The Brunching Shuttlecocks Features



I don't want anyone to get any ideas from this movie.

If you kidnap a mob boss, nine times out of ten, you will die.

The tenth time you will wish you were dead.

Yet in the quaint little film Suicide Kings, they all end up playing poker.

What is Suicide Kings, you ask? It's an edgy, spunky offbeat flick starring Christopher Walken, Denis Leary and a bunch of kids who used to be. One who used to be the kid from E.T., one who used to be on MTV's Real World and one who used to be Sean Patrick Flanery.

The writer of this gloomy entertainment is unimportant, except that there's a very good chance that he was in the second row in the theater. Ugly, but with babes.

The story of this movie is simple. Five guys kidnap a mob boss to get ransom to pay the ransom for their friend's sister, who has been kidnapped. Got it? So Walken gets kidnapped, taped to a chair, and given a lot of booze. Actually, that sounds like fun.

The film has its moments. Wit abounds. But for me, the flick falls short in a couple of important areas.

Firstly, the characters don't change. I mean you try kidnapping Chris Walken and not have it effect your outlook on life. Ain't gonna happen.

Secondly, they got all kinds of scenes they don't need. Denis Leary, while a lot of fun to watch, has a number of scenes that you just don't need. They don't move the plot forward, they don't strengthen a major character, and they don't have nude women.

Total waste.

Still, it's not a total loss. The dialogue is snappy. The situations are absurd. And there's a severed finger. Rock On!
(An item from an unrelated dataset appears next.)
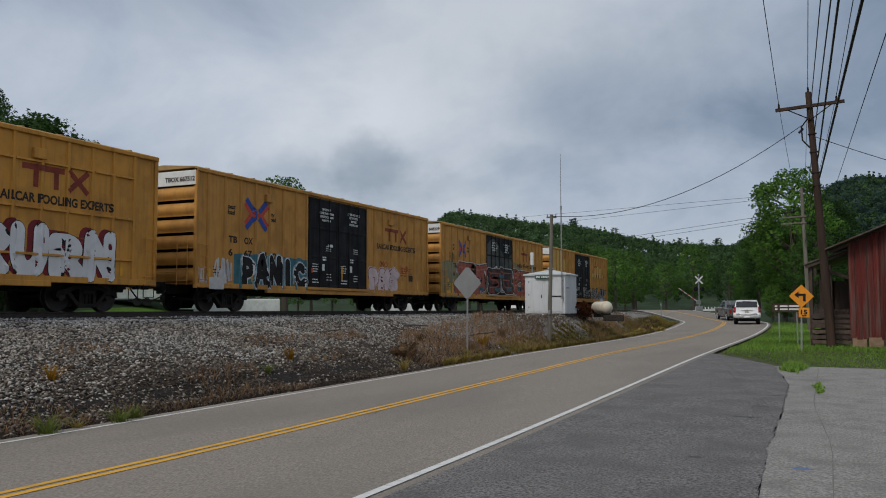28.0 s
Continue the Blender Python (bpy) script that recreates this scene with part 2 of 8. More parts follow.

I'm giving Suicide Kings 2 1/2 Babylons. Unless I discover that the screenwriter has ties to the mob, in which case, this baby's a slam-dunk 5!

Bye for now.


Editor's Note:

I always like a review where I learn something important about the Critic. With this review, I learned that The Self-Made Critic does not have any ties with organised crime.

Good, it's open season.


Suicide Kings
Rated: R
Directed By: Peter O'Fallen
Starring: Christopher Walken, Denis Leary, Henry Thomas, Jay Mohr, Sean Patrick Flanery and Laura San Giacomo in a part that doesn't show any of her skin. What's wrong with this picture?